In those situations (ie: Embedded systems) I have done this instead, "do not make a program".

Why? Because Make's internal rules generally *THINK* very wrongly that you are building for the host system, not cross compiling.

In the past, I have created *SINGLE* makefile, that builds both HOST and TARGET things, I do that via "$(HOST_CC)" and $(CC)", I used AUTOCONF for the $(CC) [cross-compile] side of things (target features, etc) and used auto-conf to "configure" host tools in some reasonable way, is the host cygwin/linux/mac or what?

Some argue that those are "two different configurations... and you should do that with Autoconf + Makefiles + whatever". I think they are pedantic nut cases. Truth is yes it can be done, but it nearly impossible for _LEARN_ and _DUPLICATE_ . Yes, the people behind GCC did that - It's called a Canadian cross... look it up. Utterly amazing it works, Equally confusing to understand, and mind boggling to debug. **BUT** Yes it works. And only they have done that, and nobody else in their right mind has ever duplicated that work.

In contrast: Look at the Linux kernel and how it is built.

The kernel people take another (but similar) approach - much like what I did, they have TWO different $(CC) commands, one is the $(CC) which is the *TARGET* compiler, and $(HOSTCC), which is the *HOST* compiler, then there are $CFLAGS, and $HOSTCFLAGS, they *DONOT* make a program.
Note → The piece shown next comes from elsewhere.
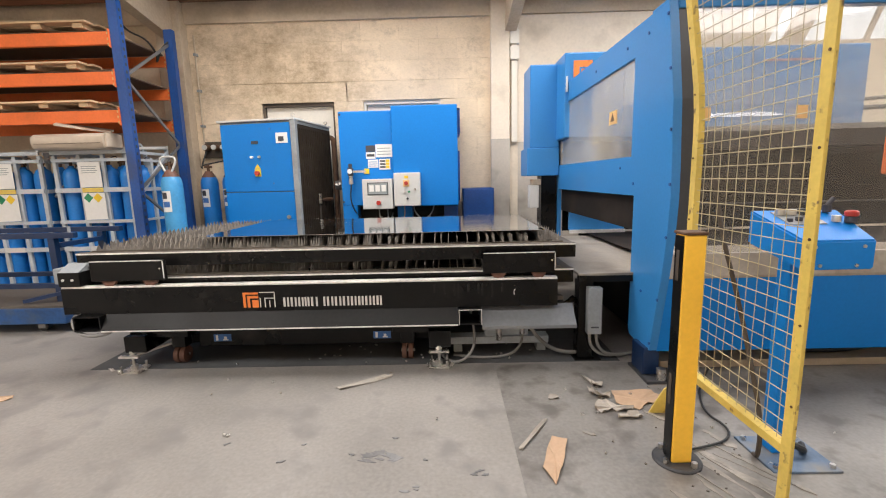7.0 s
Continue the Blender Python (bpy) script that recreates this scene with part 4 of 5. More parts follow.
for x in (1.245, 5.8):
    lg = part("machine_leg", boxes((x + 0.01, x + 0.105, -0.25, -0.09, 0.02, 0.185), bevel=0.006), M_NAVY, mc, "dark blue support leg")
    part("foot", boxes((x, x + 0.125, -0.34, -0.06, 0.0, 0.019), bevel=0.004), M_RUBBER, lg)
    part("foot_screw", tubes(((x + 0.09, -0.31, 0.019), (x + 0.09, -0.31, 0.085), 0.026)), M_CHROME, lg)
part("under_beam", boxes((1.42, 6.1, -0.12, 0.12, 0.0, 0.045), bevel=0.004), M_CONC, mc, "low pale strip under the machine front")
# block added to stop light leaking in beneath the machine
part("base_frame", boxes((1.55, 6.1, 0.62, 2.1, 0.0, 0.58)), M_DARK, mc, "added dark block for the shade under the machine")
part("under_cable", sweep(bmesh.new(), [(1.9, 0.1, 0.15), (2.2, -0.02, 0.075), (2.6, -0.05, 0.07), (2.9, 0.0, 0.10), (3.3, 0.1, 0.075)], 0.02), M_CABLEB, mc)
part("cable_track", tubes(((4.05, 1.8, 1.86), (6.0, 1.8, 1.99), 0.018)), M_RUBBER, mc)
part("cable_track", tubes(((4.05, 1.8, 1.78), (6.0, 1.8, 1.87), 0.022)), M_RUBBER, mc)
part("beacon", tubes(((1.30, -0.25, 2.086), (1.30, -0.25, 2.12), 0.018)), M_INK, mc)

# ---- light curtain column ----
bl = thing("light_curtain_column", "yellow square safety column with black optical face on a round foot", "safety column", at=(1.03, -1.03, 0))
part("housing", boxes((0.982, 1.064, -1.07, -0.99, 0.014, 0.962), bevel=0.008), M_YELLOW, bl)
part("optic_face", boxes((0.978, 0.9815, -1.062, -1.002, 0.02, 0.958)), M_BLACK, bl, "black optical face")
for z0, z1 in ((0.78, 0.90), (0.26, 0.39)):
    part("lens_slot", boxes((0.9755, 0.9778, -1.04, -1.02, z0, z1)), M_BRONZE, bl)
part("cap", boxes((0.978, 1.068, -1.074, -0.986, 0.963, 0.974), bevel=0.003), M_RUST, bl, "dark worn cap")
part("foot", lathe(bmesh.new(), [(0.096, 0.0), (0.096, 0.008), (0.090, 0.0135)], 1.024, -1.03, 32), M_RUBBER, bl, "dark round foot plate")
for a in range(4):
    x, y = 1.024 + 0.076 * math.cos(a * 1.571 + 0.5), -1.03 + 0.076 * math.sin(a * 1.571 + 0.5)
    part("anchor_bolt", tubes(((x, y, 0.0135), (x, y, 0.035), 0.012), seg=6), M_CHROME, bl)
bcab = solo("floor_cable", sweep(bmesh.new(), [(1.09, -0.98, 0.012), (1.22, -0.95, 0.012), (1.36, -0.90, 0.012), (1.42, -0.80, 0.012), (1.38, -0.66, 0.012), (1.5, -0.4, 0.012), (1.7, -0.16, 0.012)], 0.0055), M_CABLEB, "black cable lying on the floor beside the safety column", "cable")

# ---- wire mesh guard fence ----
FL = [(1.225, 0.0), (1.225, 0.70), (1.227, 1.35), (1.224, 1.45), (1.215, 1.56), (1.199, 1.67), (1.181, 1.78), (1.162, 1.905), (1.12, 2.2)]
FR = [(1.23, 0.0), (1.23, 1.10), (1.23, 2.2)]
FYL, FYR = -0.75, -1.38


def along(rows, z):
    for (xa, za), (xb, zb) in zip(rows, rows[1:]):
        if za <= z <= zb:
            return xa + (xb - xa) * (z - za) / (zb - za)
    return rows[-1][0]


fc = thing("mesh_guard_panel", "worn yellow steel guard fence panel with wire mesh", "fence", at=(1.27, -1.1, 0))
for rows, y, s in ((FL, FYL, -1), (FR, FYR, 1)):
    bm = bmesh.new()
    w, d, th = (0.026 if s < 0 else 0.042), 0.036, 0.005
    sec = [(-w / 2, s * th), (w / 2, s * th), (w / 2, 0), (-w / 2 + th, 0), (-w / 2 + th, -s * d), (-w / 2, -s * d)]
    rings = [[bm.verts.new((x + p[0], y + p[1], z)) for p in sec] for x, z in rows]
    for p, q in zip(rings, rings[1:]):
        for i in range(6):
            bm.faces.new((p[i], p[(i + 1) % 6], q[(i + 1) % 6], q[i]))
    bm.faces.new(rings[0])
    bm.faces.new(rings[-1][::-1])
    pst = part("post", bm, M_YELLOWF, fc, "worn yellow angle-steel post")
    if s > 0:
        part("base_plate", boxes((rows[0][0] - 0.06, rows[0][0] + 0.06, y - 0.06, y + 0.06, 0, 0.008), bevel=0.002), M_YELLOWF, pst)
    if s < 0:
        bm = bmesh.new()
        prism(bm, [(rows[0][0] - 0.11, 0.004), (rows[0][0] - 0.022, 0.004), (rows[0][0] - 0.022, 0.14), (rows[0][0] - 0.04, 0.13)], "y", y + 0.10, y + 0.108)
        part("gusset", bm, M_YELLOWF, pst)
        part("foot_bar", boxes((rows[0][0] - 0.022, rows[0][0] + 0.02, y + 0.022, y + 0.1, 0.009, 0.05)), M_YELLOWF, pst)
    for k in range(7):
        z = 0.45 + k * 0.27
        x = along(rows, z)
        part("rivet", tubes(((x - w / 2 - 0.003, y - s * 0.022, z), (x - w / 2 + 0.001, y - s * 0.022, z), 0.0045), seg=8), M_RUST, pst)
part("bottom_rail", bar(bmesh.new(), (along(FL, 0.285), FYL, 0.285), (along(FR, 0.285), FYR, 0.285), 0.035, 0.03), M_YELLOWF, fc)
NV, NH = 12, 38
rngf = random.Random(8)
for k in range(1, NV):
    u = k / NV
    pts = [((1 - u) * along(FL, z) + u * along(FR, z) + rngf.uniform(-0.002, 0.002), (1 - u) * FYL + u * FYR, z) for z in (0.29, 0.6, 1.0, 1.45, 1.8, 2.18)]
    bm = bmesh.new()
    for a, b in zip(pts, pts[1:]):
        tube(bm, a, b, 0.0014, seg=5)
    part("mesh_wire", bm, M_WIRE, fc)
for k in range(NH):
    z = 0.32 + k * 0.05
    part("mesh_wire", tubes(((along(FL, z), FYL, z), (along(FR, z), FYR, z), 0.0018), seg=5), M_WIRE, fc)
part("strap", sweep(bmesh.new(), [(1.235, -0.86, 1.18), (1.255, -0.90, 0.95), (1.29, -0.98, 0.70), (1.31, -1.06, 0.45), (1.345, -1.10, 0.22), (1.36, -1.08, 0.05), (1.40, -1.0, 0.012)], 0.009), M_BRONZE, fc, "rusty brown cable tied to the mesh")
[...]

They create something else "vmlinux"

In summary, I would do it like this:

$(PROGRAM).linker: $(OBJECTS) $(LIBS)
   $(LD) ... steps -$@

%.tmp1: %linker
   intermediate command to do Step 1
   Example: "elf2bin"

%.tmp2: %.tmp1
   intermediate command for step 2
   Example: "Adding a boot loader header binary"

%.symbian: %.tmp2
   final command for 'symbian files'

The above is what I have done (using autoconf), and it is quite similar to the Linux Kernel approach (which does not use autoconf).

You might even add a "deploy" target to your makefile that "connects to your symbian test device and downloads the application" - quite helpful (ie: Visual Studio, for WinCE - has a "deploy button" which downloads[deploys] your program[solution] to the device.)

I would *never* - as you describe, create a "$PROGRAM" using default make rules, the default make rules are *ONLY* good if (a) your target and (b) your build system are identical, that is not what you are doing.